> Given task: Type out the data exactly as given. Skip any image.

> Recorded data:
--- BEGIN ---
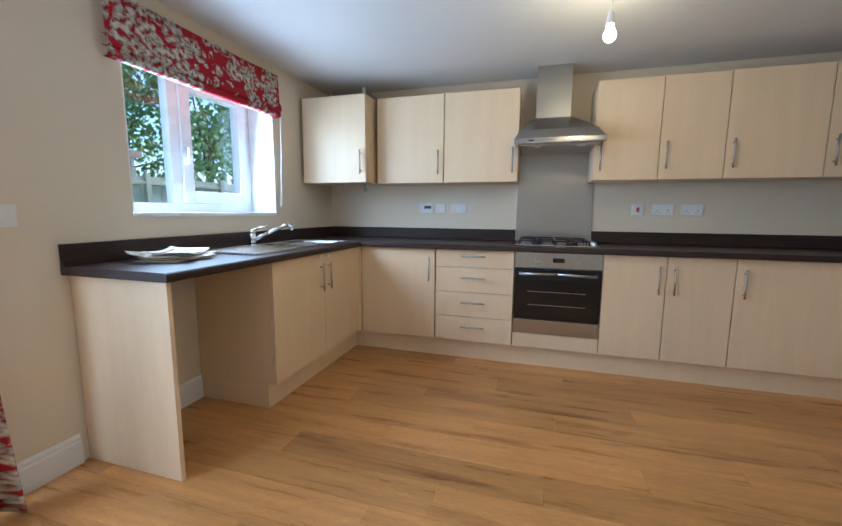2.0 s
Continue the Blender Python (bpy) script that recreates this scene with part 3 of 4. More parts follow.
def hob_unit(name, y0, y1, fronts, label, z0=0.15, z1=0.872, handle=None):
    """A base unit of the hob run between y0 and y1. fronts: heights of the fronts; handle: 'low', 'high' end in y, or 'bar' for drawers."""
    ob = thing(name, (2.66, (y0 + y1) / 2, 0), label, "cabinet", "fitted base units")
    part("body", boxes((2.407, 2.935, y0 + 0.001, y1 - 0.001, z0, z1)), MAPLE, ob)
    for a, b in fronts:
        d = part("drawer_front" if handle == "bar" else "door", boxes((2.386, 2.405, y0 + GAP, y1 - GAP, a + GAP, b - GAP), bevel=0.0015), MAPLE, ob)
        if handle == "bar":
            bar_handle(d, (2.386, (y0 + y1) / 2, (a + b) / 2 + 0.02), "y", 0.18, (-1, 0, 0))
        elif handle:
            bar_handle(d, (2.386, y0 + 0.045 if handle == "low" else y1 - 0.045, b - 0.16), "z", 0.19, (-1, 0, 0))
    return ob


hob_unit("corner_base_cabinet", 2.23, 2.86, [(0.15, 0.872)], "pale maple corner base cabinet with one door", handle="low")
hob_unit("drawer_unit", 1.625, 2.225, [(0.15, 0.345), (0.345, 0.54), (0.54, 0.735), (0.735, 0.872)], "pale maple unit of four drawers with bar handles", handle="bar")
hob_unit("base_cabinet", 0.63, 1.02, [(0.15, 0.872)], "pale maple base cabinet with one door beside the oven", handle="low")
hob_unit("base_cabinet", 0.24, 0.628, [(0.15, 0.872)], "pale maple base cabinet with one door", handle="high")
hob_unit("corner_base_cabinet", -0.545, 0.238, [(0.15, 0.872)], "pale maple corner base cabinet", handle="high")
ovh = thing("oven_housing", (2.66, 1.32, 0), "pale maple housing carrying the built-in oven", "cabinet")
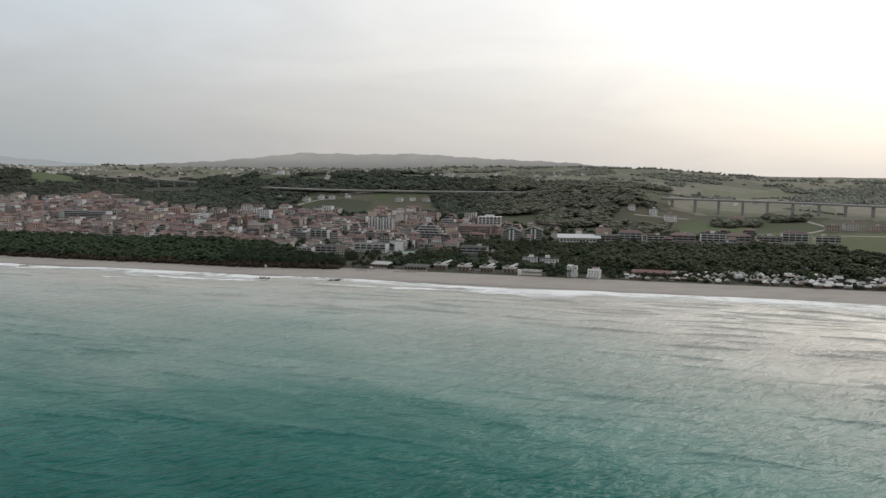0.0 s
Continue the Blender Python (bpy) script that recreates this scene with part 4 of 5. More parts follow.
--- END ---
> Answer to this problem:
2.0 s
Continue the Blender Python (bpy) script that recreates this scene with part 3 of 4. More parts follow.
def hob_unit(name, y0, y1, fronts, label, z0=0.15, z1=0.872, handle=None):
    """A base unit of the hob run between y0 and y1. fronts: heights of the fronts; handle: 'low', 'high' end in y, or 'bar' for drawers."""
    ob = thing(name, (2.66, (y0 + y1) / 2, 0), label, "cabinet", "fitted base units")
    part("body", boxes((2.407, 2.935, y0 + 0.001, y1 - 0.001, z0, z1)), MAPLE, ob)
    for a, b in fronts:
        d = part("drawer_front" if handle == "bar" else "door", boxes((2.386, 2.405, y0 + GAP, y1 - GAP, a + GAP, b - GAP), bevel=0.0015), MAPLE, ob)
        if handle == "bar":
            bar_handle(d, (2.386, (y0 + y1) / 2, (a + b) / 2 + 0.02), "y", 0.18, (-1, 0, 0))
        elif handle:
            bar_handle(d, (2.386, y0 + 0.045 if handle == "low" else y1 - 0.045, b - 0.16), "z", 0.19, (-1, 0, 0))
    return ob


hob_unit("corner_base_cabinet", 2.23, 2.86, [(0.15, 0.872)], "pale maple corner base cabinet with one door", handle="low")
hob_unit("drawer_unit", 1.625, 2.225, [(0.15, 0.345), (0.345, 0.54), (0.54, 0.735), (0.735, 0.872)], "pale maple unit of four drawers with bar handles", handle="bar")
hob_unit("base_cabinet", 0.63, 1.02, [(0.15, 0.872)], "pale maple base cabinet with one door beside the oven", handle="low")
hob_unit("base_cabinet", 0.24, 0.628, [(0.15, 0.872)], "pale maple base cabinet with one door", handle="high")
hob_unit("corner_base_cabinet", -0.545, 0.238, [(0.15, 0.872)], "pale maple corner base cabinet", handle="high")
ovh = thing("oven_housing", (2.66, 1.32, 0), "pale maple housing carrying the built-in oven", "cabinet")
0.0 s
Continue the Blender Python (bpy) script that recreates this scene with part 4 of 5. More parts follow.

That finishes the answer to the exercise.